Dan Savage of Index Media told the LCB to stop calling the enforcement exercises "site visits."

"These were raids," he said. "If everyone at a bar leaves when you show up — ten of you in uniform and with flashlights — they're not experiencing that as a social call."

Savage added that if the photos of Gay men entered the public record, then they could meet the legal definition of revenge porn in Washington State.

Rulemaking responsibilities
In these meetings, Postman suggested that the responsibility for revising these rules lies with the legislature, implying that the LCB's hands were tied.

Postman's comments ignore the distinction between the Washington Administrative Code (WAC) and the Revised Code of Washington (RCW). The RCW is the body of statutes and laws passed by the legislature. The WAC is the body of regulatory rules set, enforced, and amended by state agencies in carrying out their functions.

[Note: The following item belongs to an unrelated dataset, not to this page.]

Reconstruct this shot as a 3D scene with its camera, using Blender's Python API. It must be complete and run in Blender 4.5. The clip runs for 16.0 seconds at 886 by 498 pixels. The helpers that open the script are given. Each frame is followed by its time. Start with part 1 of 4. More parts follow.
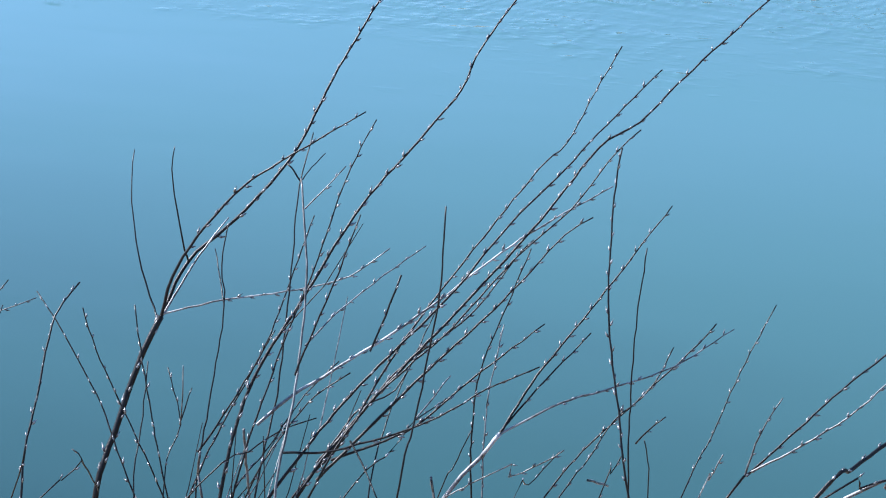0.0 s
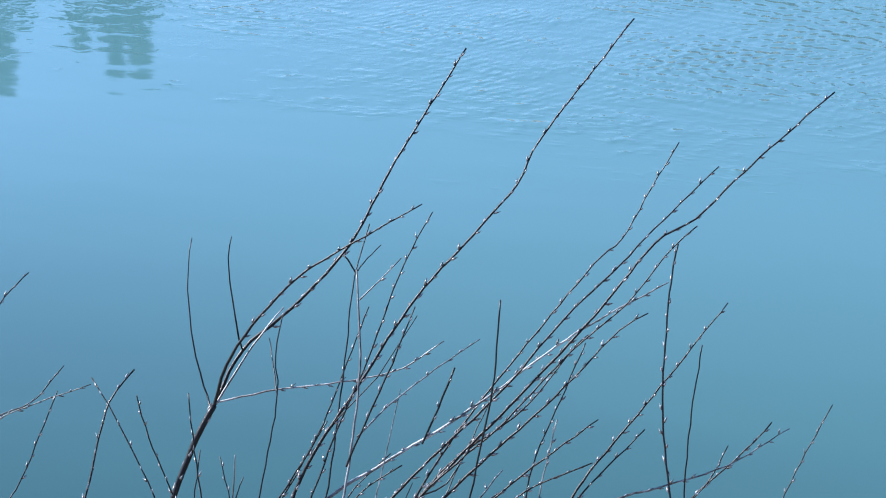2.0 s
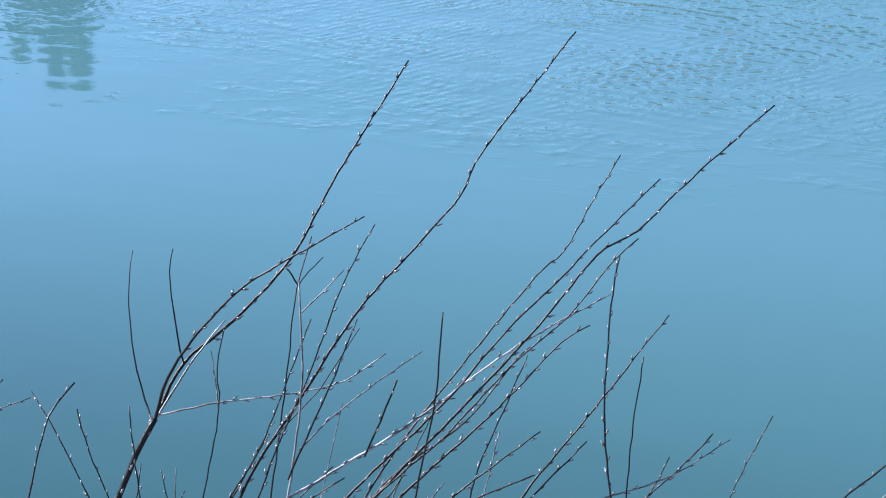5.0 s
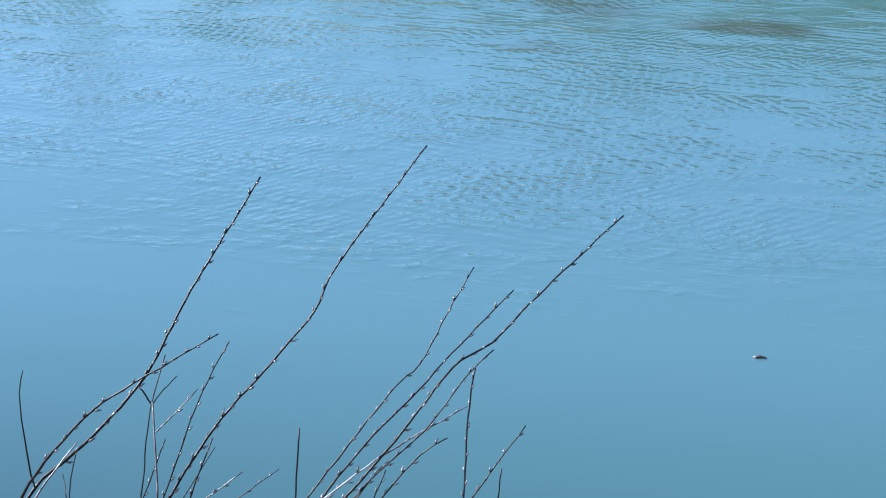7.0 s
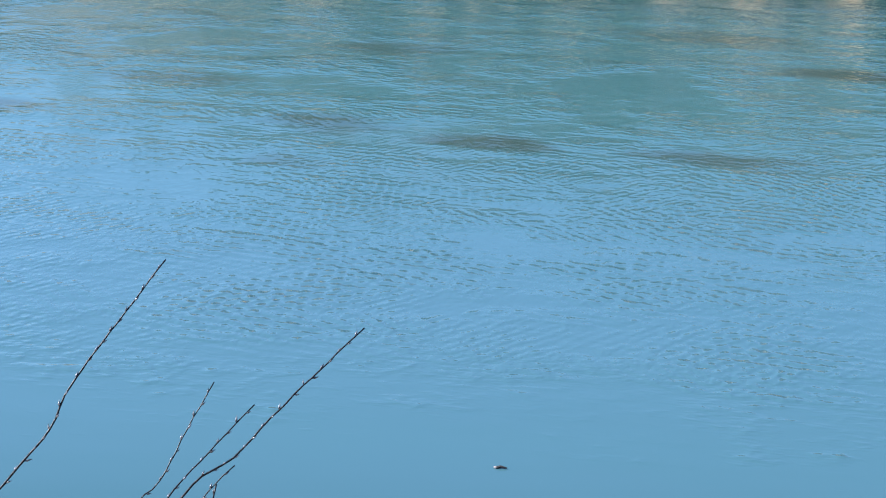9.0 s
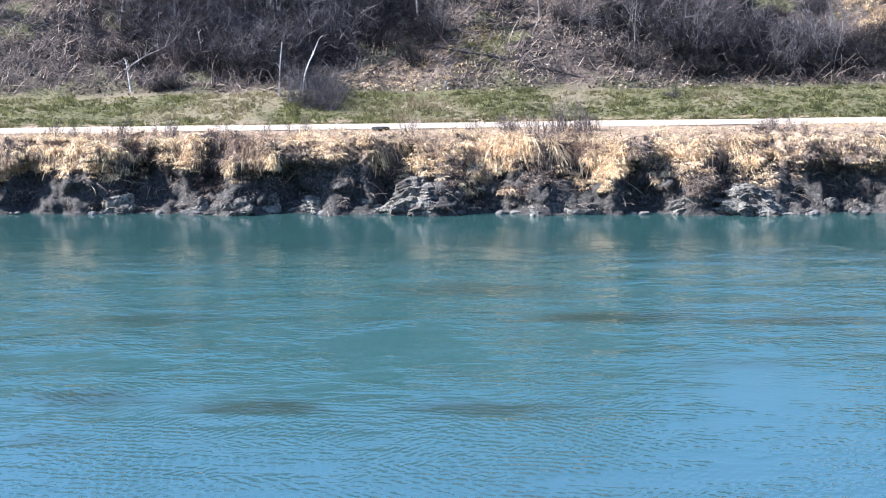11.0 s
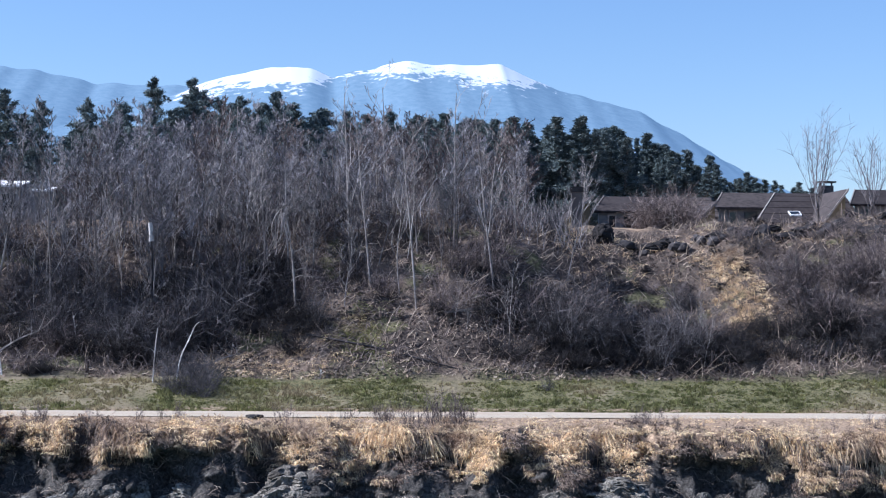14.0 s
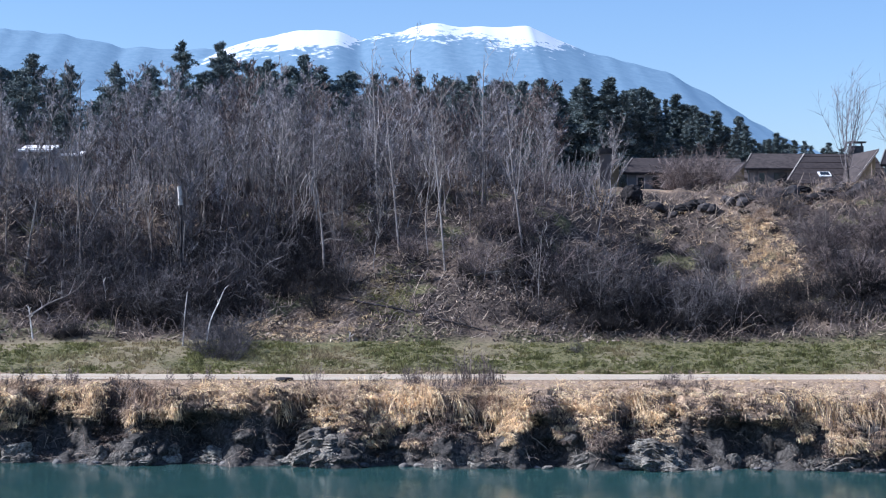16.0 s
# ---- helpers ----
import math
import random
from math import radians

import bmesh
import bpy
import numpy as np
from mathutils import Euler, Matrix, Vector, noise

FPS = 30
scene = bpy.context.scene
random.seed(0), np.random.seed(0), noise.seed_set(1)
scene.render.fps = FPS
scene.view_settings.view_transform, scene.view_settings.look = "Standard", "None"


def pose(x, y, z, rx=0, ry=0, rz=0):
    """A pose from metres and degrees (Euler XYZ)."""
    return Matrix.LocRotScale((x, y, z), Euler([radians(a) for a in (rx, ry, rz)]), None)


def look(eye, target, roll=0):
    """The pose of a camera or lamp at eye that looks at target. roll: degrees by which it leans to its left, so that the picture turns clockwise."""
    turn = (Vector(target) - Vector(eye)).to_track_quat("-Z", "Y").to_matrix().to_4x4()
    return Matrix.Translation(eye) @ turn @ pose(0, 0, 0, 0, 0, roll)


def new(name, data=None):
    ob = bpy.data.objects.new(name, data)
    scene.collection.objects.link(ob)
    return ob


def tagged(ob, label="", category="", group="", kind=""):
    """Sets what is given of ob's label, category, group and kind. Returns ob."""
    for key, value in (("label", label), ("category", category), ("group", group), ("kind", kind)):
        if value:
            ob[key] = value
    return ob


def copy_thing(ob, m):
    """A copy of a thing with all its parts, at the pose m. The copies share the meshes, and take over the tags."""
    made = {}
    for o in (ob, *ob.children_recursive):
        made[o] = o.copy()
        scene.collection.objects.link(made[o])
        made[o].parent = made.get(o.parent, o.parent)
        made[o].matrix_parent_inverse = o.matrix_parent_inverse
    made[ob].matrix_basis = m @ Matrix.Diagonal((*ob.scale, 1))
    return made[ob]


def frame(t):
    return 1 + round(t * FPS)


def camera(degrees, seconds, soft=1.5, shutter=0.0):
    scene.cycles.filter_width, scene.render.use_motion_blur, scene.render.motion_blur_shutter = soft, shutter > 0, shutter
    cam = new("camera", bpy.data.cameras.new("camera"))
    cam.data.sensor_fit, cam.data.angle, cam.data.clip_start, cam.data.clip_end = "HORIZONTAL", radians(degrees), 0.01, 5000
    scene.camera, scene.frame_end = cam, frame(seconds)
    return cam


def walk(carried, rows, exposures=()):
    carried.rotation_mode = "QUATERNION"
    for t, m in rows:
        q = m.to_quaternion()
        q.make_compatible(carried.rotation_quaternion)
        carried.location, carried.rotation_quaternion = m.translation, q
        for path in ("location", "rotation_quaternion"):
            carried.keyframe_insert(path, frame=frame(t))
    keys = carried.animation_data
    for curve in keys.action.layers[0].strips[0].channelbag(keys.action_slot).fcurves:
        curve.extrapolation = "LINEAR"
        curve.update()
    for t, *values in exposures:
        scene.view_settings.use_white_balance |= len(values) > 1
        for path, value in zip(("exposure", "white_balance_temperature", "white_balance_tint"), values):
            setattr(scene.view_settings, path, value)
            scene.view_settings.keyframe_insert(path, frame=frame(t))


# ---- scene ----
cam = camera(27.74, 16.0, soft=1.1)
PATH = [
    (0, (0.0, 0.0, 8.0), (-3.3634, 8.2699, 3.4948), -2.301),
    (0.5, (0.0, 0.0, 8.0), (-3.4495, 8.3249, 3.6645), -1.505),
    (1, (0.0, 0.0, 8.0), (-3.5330, 8.3537, 3.7888), -2.182),
    (1.5, (0.0, 0.0, 8.0), (-3.6451, 8.3615, 3.9015), -2.029),
    (2, (0.0, 0.0, 8.0), (-3.7124, 8.3668, 3.9733), -2.163),
    (2.5, (0.0, 0.0, 8.0), (-3.7183, 8.3740, 3.9937), -2.219),
    (3, (0.0, 0.0, 8.0), (-3.6908, 8.3853, 3.9918), -2.100),
    (5.3, (0.0, 0.0, 8.0), (-3.3581, 8.5564, 4.0616), -1.465),
    (5.5, (0.0, 0.0, 8.0), (-3.2980, 8.6014, 4.1091), -1.643),
    (6, (0.0, 0.0, 8.0), (-3.1395, 8.7344, 4.2780), -1.849),
    (6.5, (0.0, 0.0, 8.0), (-2.9410, 8.8730, 4.4474), -1.622),
    (7, (0.0, 0.0, 8.0), (-2.7264, 9.0020, 4.6042), -0.661),
    (7.5, (0.0, 0.0, 8.0), (-2.4427, 9.1340, 4.7436), -0.250),
    (8, (0.0, 0.0, 8.0), (-2.0841, 9.2515, 4.8272), -0.303),
    (8.5, (0.0, 0.0, 8.0), (-1.7519, 9.3614, 4.9514), 0.300),
    (8.7, (0.0, 0.0, 8.0), (-1.5947, 9.4209, 5.0497), 0.991),
    (10.8, (0.0, 0.0, 8.0), (-0.2355, 9.8771, 6.4546), -0.905),
    (11, (0.0, 0.0, 8.0), (-0.1201, 9.9058, 6.6358), -0.767),
    (11.5, (0.0, 0.0, 8.0), (0.1177, 9.9553, 7.0626), -0.309),
    (12, (0.0, 0.0, 8.0), (0.3431, 9.9810, 7.4891), -0.053),
    (12.5, (0.0, 0.0, 8.0), (0.4963, 9.9859, 7.8100), 0.031),
    (13, (0.0, 0.0, 8.0), (0.5800, 9.9831, 8.0308), 0.195),
    (13.5, (0.0, 0.0, 8.0), (0.6101, 9.9797, 8.1819), 0.327),
    (14, (0.0, 0.0, 8.0), (0.5765, 9.9805, 8.2413), 0.447),
    (14.5, (0.0, 0.0, 8.0), (0.5217, 9.9840, 8.2161), 0.499),
    (15, (0.0, 0.0, 8.0), (0.4592, 9.9884, 8.1446), 0.448),
    (15.5, (0.0, 0.0, 8.0), (0.4223, 9.9909, 8.0675), 0.314),
    (16, (0.0, 0.0, 8.0), (0.4188, 9.9912, 8.0314), 0.200),
]
walk(cam, [(t, look(e, a, r)) for t, e, a, r in PATH], exposures=[(0, 2.1, 5450, 17), (3, 2.01, 5450, 17), (5.5, 1.95, 5450, 17), (8.0, 1.8, 5400, 17), (8.7, 1.76, 5350, 17), (10.8, 1.7, 5150, 16), (12.0, 1.4, 5000, 17), (12.5, 1.14, 4950, 17), (13, 0.88, 5000, 17), (16, 0.86, 5000, 17)])

# ---- light: sun from the left; clear sky ----
SUN_DIR = Vector((-0.78, 0.02, 0.62)).normalized()
sun = new("sun", bpy.data.lights.new("sun", "SUN"))
sun.data.energy, sun.data.angle, sun.data.color = 5.0, radians(0.53), (1.0, 0.9, 0.745)
sun.matrix_world = look((0, 0, 60), Vector((0, 0, 60)) - SUN_DIR)
world = bpy.data.worlds.new("world")
scene.world = world
world.use_nodes = True
wn = world.node_tree
sky = wn.nodes.new("ShaderNodeTexSky")
sky.sky_type, sky.sun_disc = "NISHITA", False
sky.air_density, sky.dust_density, sky.ozone_density = 1.0, 0.3, 2.0
sky.sun_elevation = math.asin(SUN_DIR.z)
sky.sun_rotation = math.atan2(SUN_DIR.x, SUN_DIR.y)
wn.links.new(sky.outputs[0], wn.nodes["Background"].inputs[0])
wn.nodes["Background"].inputs[1].default_value = 0.068

# ---- materials ----
class Nodes:
    """Short notation for a node tree."""

    def __init__(self, name):
        self.m = bpy.data.materials.new(name)
        self.m.use_nodes = True
        self.t = self.m.node_tree
        self.bsdf = self.t.nodes["Principled BSDF"]

    def node(self, kind, **inputs):
        n = self.t.nodes.new("ShaderNode" + kind)
        for k, v in inputs.items():
            self.put(n.inputs[k.replace("_", " ")], v)
        return n

    def put(self, socket, v):
        if hasattr(v, "is_output"):
            self.t.links.new(v, socket)
        elif isinstance(v, (tuple, list)):
            socket.default_value = (*v, 1) if len(v) == 3 and socket.type == "RGBA" else v
        else:
            socket.default_value = v

    def pos(self):
        return self.node("NewGeometry").outputs["Position"]

    def scaled(self, vec, s):
        n = self.node("VectorMath")
        n.operation = "MULTIPLY"
        self.put(n.inputs[0], vec)
        self.put(n.inputs[1], s)
        return n.outputs[0]

    def noise(self, vec, scale, detail=4.0, rough=0.55):
        return self.node("TexNoise", Vector=vec, Scale=scale, Detail=detail, Roughness=rough).outputs["Fac"]

    def math(self, op, a, b=0.0):
        n = self.node("Math")
        n.operation = op
        self.put(n.inputs[0], a)
        self.put(n.inputs[1], b)
        return n.outputs[0]

    def span(self, v, a, b, c=0.0, d=1.0):
        n = self.node("MapRange")
        n.interpolation_type = "SMOOTHSTEP"
        for i, x in enumerate((v, a, b, c, d)):
            self.put(n.inputs[i], x)
        return n.outputs[0]

    def mix(self, fac, a, b):
        n = self.node("Mix")
        n.data_type = "RGBA"
        self.put(n.inputs[0], fac)
        self.put(n.inputs[6], a)
        self.put(n.inputs[7], b)
        return n.outputs[2]

    def bump(self, height, dist, strength=1.0):
        n = self.node("Bump", Height=height, Distance=dist, Strength=strength)
        self.put(self.bsdf.inputs["Normal"], n.outputs[0])

    def done(self, color, rough=0.9, spec=0.3):
        self.put(self.bsdf.inputs["Base Color"], color)
        self.put(self.bsdf.inputs["Roughness"], rough)
        self.bsdf.inputs["Specular IOR Level"].default_value = spec
        return self.m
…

The lewd-conduct laws cited by the LCW and JET following the weekend's actions (WAC-314-11-050) are from the latter, meaning that the LCB has the full power and authority to review and revise these rules without legislative action.

Kevin Kauer, owner of Massive on Capitol Hill, spoke at one meeting and demanded, "You have the authority to change the lewd-contact WACs. Why are you telling us that you can't?"

Nico Swenson, Miss Texas 1988, accused the LCB of deflecting responsibility to the legislature and of intending to cause fear in "people of nightlife."

Kali Herbst Minino  

LCB changes course
The letter the LCB issued on February 1, which the Cuff plastered all over its storefront, says, "Since LCB's participation last week with the City of Seattle Joint Enforcement Team (JET) on Capitol Hill and additional enforcement work Saturday at some historically gay venues in the greater Seattle area, the agency has become acutely aware of the fear and alarm it raised within the LGBTQ+ community."

It continues, "At Wednesday's Board meeting and in many private conversations, we heard strong objections to our actions. The community expressed concerns that LGBTQ+ venues are being targeted and that the LCB did not understand the troubling history of such enforcement or the value of these clubs as a safe place for people who often face discrimination, threats, and violence."

The letter also indicated the LCB's intention to suspend both enforcement of the lewd-conduct rule and its collaboration with JET.

Burgess told The Stranger, "The relief that I have — that I no longer have to strip away Queer culture and honestly people's right to be themselves on behalf of an agency that's threatening our liquor license — is probably one of the most gratifying things in my career, period.

"I feel like a ton of bricks are off me, and that heading into this weekend, people can feel safe and good about themselves."